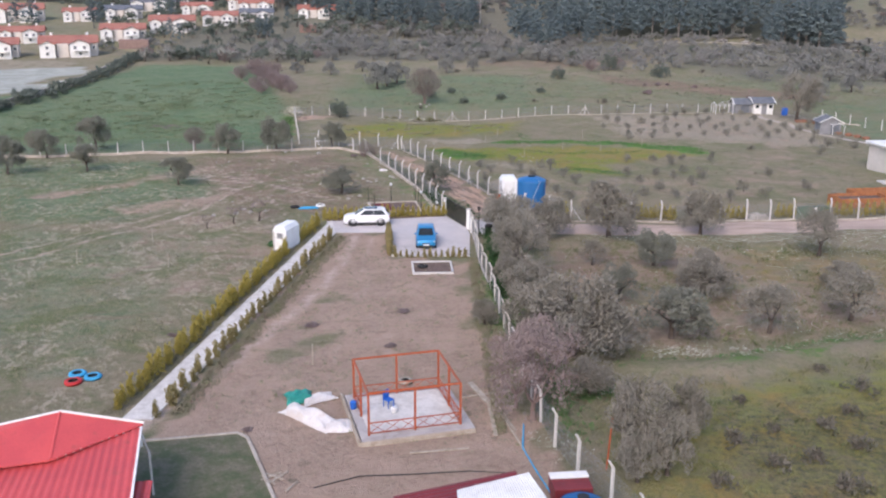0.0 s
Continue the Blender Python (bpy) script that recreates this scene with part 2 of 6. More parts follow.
def ground_material():
    n = Nodes("ground_earth", 1.0, 0, 0.1)
    big, mid, fine = n.noise(0.035, 5), n.noise(0.3, 6, 0.65, 0.6), n.noise(2.6, 6, 0.7)
    grit = n.noise(11.0, 4, 0.7)
    streak = n.noise(0.9, 5, 0.65, 1.2, n.stretch(0.35, 1.5, 1, 12))
    a, b = n.attr("zone_a"), n.attr("zone_b")

    def spread(w, noise, k=0.9):
        return n.ramp(n.math("ADD", w, n.math("MULTIPLY", n.math("SUBTRACT", noise, 0.5), k)), 0.3, 0.7)

    grass = n.mix(n.ramp(mid, 0.35, 0.65), (0.195, 0.178, 0.116), (0.252, 0.213, 0.158))
    grass = n.mix(n.ramp(streak, 0.45, 0.7, 0, 0.3), grass, (0.27, 0.225, 0.175))
    grass = n.mix(n.ramp(fine, 0.55, 0.72, 0, 0.5), grass, (0.085, 0.105, 0.045))
    contour = n.noise(0.5, 6, 0.72, 0.9, n.stretch(0.35, 1.25, 1, 4))
    green = n.mix(n.ramp(streak, 0.38, 0.66), (0.1, 0.158, 0.085), (0.168, 0.202, 0.122))
    green = n.mix(n.ramp(big, 0.45, 0.6, 0, 0.6), green, (0.21, 0.222, 0.135))
    green = n.mix(n.ramp(contour, 0.52, 0.63, 0, 0.8), green, (0.08, 0.122, 0.065))
    green = n.mix(n.ramp(contour, 0.32, 0.42, 0.7, 0), green, (0.225, 0.228, 0.16))
    green = n.mix(n.ramp(mid, 0.46, 0.68, 0, 0.7), green, (0.18, 0.2, 0.132))
    green = n.mix(n.ramp(fine, 0.45, 0.7, 0, 0.5), green, (0.12, 0.175, 0.096))
    tuft = n.noise(0.85, 7, 0.78, 0.8)
    green = n.mix(n.ramp(tuft, 0.5, 0.62, 0, 0.65), green, (0.215, 0.232, 0.158))
    green = n.mix(n.ramp(tuft, 0.36, 0.46, 0.55, 0.0), green, (0.08, 0.125, 0.06))
    green = n.mix(1.0, green, (0.88, 0.98, 0.98), "MULTIPLY")
    sweep = n.noise(0.5, 6, 0.72, 1.6, n.stretch(0.3, 1.3, 1, 35))
    grass = n.mix(n.ramp(sweep, 0.5, 0.65, 0, 0.22), grass, (0.29, 0.25, 0.19))
    grass = n.mix(n.ramp(tuft, 0.36, 0.47, 0.6, 0.0), grass, (0.1, 0.125, 0.06))
    patch = n.noise(0.11, 7, 0.72, 1.1)
    grass = n.mix(n.ramp(patch, 0.5, 0.6, 0, 0.5), grass, (0.145, 0.165, 0.085))
    grass = n.mix(n.ramp(patch, 0.4, 0.48, 0.4, 0), grass, (0.27, 0.215, 0.168))
    soil = n.mix(n.ramp(mid, 0.3, 0.7), (0.41, 0.29, 0.242), (0.315, 0.222, 0.183))
    soil = n.mix(n.ramp(fine, 0.4, 0.7, 0, 0.6), soil, (0.42, 0.32, 0.26))
    soil = n.mix(n.ramp(streak, 0.54, 0.68, 0, 0.32), soil, (0.2, 0.18, 0.115))
    soil = n.mix(n.ramp(sweep, 0.52, 0.64, 0, 0.2), soil, (0.42, 0.33, 0.275))
    soil = n.mix(n.ramp(tuft, 0.34, 0.45, 0.4, 0.0), soil, (0.17, 0.125, 0.095))
    moss = n.mix(n.ramp(n.mix(0.5, big, mid), 0.42, 0.58), (0.188, 0.222, 0.042), (0.27, 0.2, 0.072))
    moss = n.mix(n.ramp(fine, 0.48, 0.68, 0, 0.35), moss, (0.15, 0.18, 0.055))
    moss = n.mix(n.ramp(streak, 0.55, 0.7, 0, 0.3), moss, (0.25, 0.21, 0.13))
    moss = n.mix(n.ramp(tuft, 0.36, 0.47, 0.4, 0), moss, (0.1, 0.11, 0.045))
    earth = n.mix(n.ramp(mid, 0.35, 0.65), (0.24, 0.168, 0.132), (0.18, 0.135, 0.105))
    earth = n.mix(n.ramp(contour, 0.5, 0.62, 0, 0.8), earth, (0.28, 0.2, 0.155))
    lush = n.mix(n.ramp(n.mix(0.5, fine, mid), 0.38, 0.6), (0.048, 0.145, 0.04), (0.105, 0.21, 0.05))
    ruts = n.noise(1.0, 6, 0.7, 0.5, n.stretch(2.2, 0.2, 1, 21.5))
    clay = n.mix(n.ramp(mid, 0.35, 0.65), (0.48, 0.31, 0.24), (0.41, 0.295, 0.245))
    clay = n.mix(n.ramp(ruts, 0.46, 0.56, 0, 0.85), clay, (0.2, 0.155, 0.125))
    clay = n.mix(n.ramp(fine, 0.5, 0.7, 0, 0.5), clay, (0.47, 0.36, 0.3))
    road = n.mix(n.ramp(mid, 0.3, 0.7), (0.55, 0.42, 0.375), (0.44, 0.335, 0.3))
    road = n.mix(n.ramp(n.noise(1.0, 5, 0.65, 0.3, n.stretch(0.12, 1.6, 1, 4)), 0.5, 0.66, 0, 0.7), road, (0.3, 0.24, 0.205))
    pale = n.mix(n.ramp(fine, 0.35, 0.7), (0.345, 0.295, 0.24), (0.27, 0.23, 0.185))
    c = n.mix(spread(b[2], mid), grass, pale)
    c = n.mix(spread(n.attr("zone_c")[0], n.mix(0.5, big, mid), 1.5), c, green)
    c = n.mix(spread(a[0], mid, 1.2), c, soil)
    c = n.mix(spread(n.attr("zone_c")[2], n.mix(0.5, mid, contour), 1.7), c, earth)
    # clods and dry stalks of the rough field
    clod = n.noise(0.95, 9, 0.8, 0.7, n.stretch(1.4, 0.75, 1, 28))
    clod2 = n.noise(2.3, 8, 0.8, 0.5)
    rough_field = n.math("MULTIPLY", n.attr("zone_d")[0], n.ramp(n.noise(0.16, 4, 0.6), 0.42, 0.58, 0.25, 1.0))
    c = n.mix(n.math("MULTIPLY", rough_field, n.ramp(clod, 0.49, 0.58, 0, 0.7)), c, (0.43, 0.36, 0.295))
    c = n.mix(n.math("MULTIPLY", rough_field, n.ramp(clod, 0.42, 0.48, 0.42, 0)), c, (0.15, 0.115, 0.088))
    c = n.mix(n.ramp(clod2, 0.52, 0.62, 0, 0.24), c, (0.33, 0.29, 0.225))
    c = n.mix(n.ramp(clod2, 0.4, 0.47, 0.24, 0), c, (0.11, 0.105, 0.072))
    rough_green = n.math("MULTIPLY", n.attr("zone_d")[0], n.ramp(n.noise(0.22, 5, 0.7, 1.0), 0.5, 0.6, 0, 0.6))
    c = n.mix(rough_green, c, n.mix(n.ramp(fine, 0.4, 0.65), (0.1, 0.125, 0.055), (0.17, 0.175, 0.09)))
    c = n.mix(n.ramp(n.math("ADD", a[2], n.math("MULTIPLY", n.math("SUBTRACT", n.mix(0.5, tuft, mid), 0.5), 1.9)), 0.25, 0.85, 0, 0.9), c, moss)
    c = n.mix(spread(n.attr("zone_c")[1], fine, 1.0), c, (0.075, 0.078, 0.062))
    c = n.mix(spread(a[1], fine, 0.9), c, lush)
    c = n.mix(spread(b[0], mid, 0.8), c, clay)
    c = n.mix(spread(b[1], fine, 0.5), c, road)
    c = n.mix(spread(n.attr("zone_d")[2], tuft, 1.4), c, n.mix(n.ramp(fine, 0.4, 0.62), (0.14, 0.138, 0.108), (0.205, 0.185, 0.155)))
    c = n.mix(spread(n.attr("zone_d")[1], fine, 0.5), c, n.mix(n.ramp(mid, 0.35, 0.65), (0.42, 0.42, 0.4), (0.31, 0.32, 0.29)))
    c = n.mix(n.ramp(grit, 0.5, 0.7, 0, 0.5), c, n.mix(0.55, c, (0.03, 0.03, 0.02)))
    c = n.mix(n.ramp(n.noise(5.0, 5, 0.75), 0.62, 0.74, 0, 0.35), c, (0.42, 0.38, 0.32))
    c = n.mix(1.0, c, (1.01, 1.02, 0.965), "MULTIPLY")
    n.bump(n.math("ADD", n.math("MULTIPLY", fine, 1.0), n.math("MULTIPLY", grit, 0.35)), 0.9, 0.22)
    return n.color(c)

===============

▶ Given request
Leave out the pictures, then repeat the listing above exactly from its first line to the line with "k)), 0.3, 0.7)", inclusive.

▶ The reply
0.0 s
Continue the Blender Python (bpy) script that recreates this scene with part 2 of 6. More parts follow.
def ground_material():
    n = Nodes("ground_earth", 1.0, 0, 0.1)
    big, mid, fine = n.noise(0.035, 5), n.noise(0.3, 6, 0.65, 0.6), n.noise(2.6, 6, 0.7)
    grit = n.noise(11.0, 4, 0.7)
    streak = n.noise(0.9, 5, 0.65, 1.2, n.stretch(0.35, 1.5, 1, 12))
    a, b = n.attr("zone_a"), n.attr("zone_b")

    def spread(w, noise, k=0.9):
        return n.ramp(n.math("ADD", w, n.math("MULTIPLY", n.math("SUBTRACT", noise, 0.5), k)), 0.3, 0.7)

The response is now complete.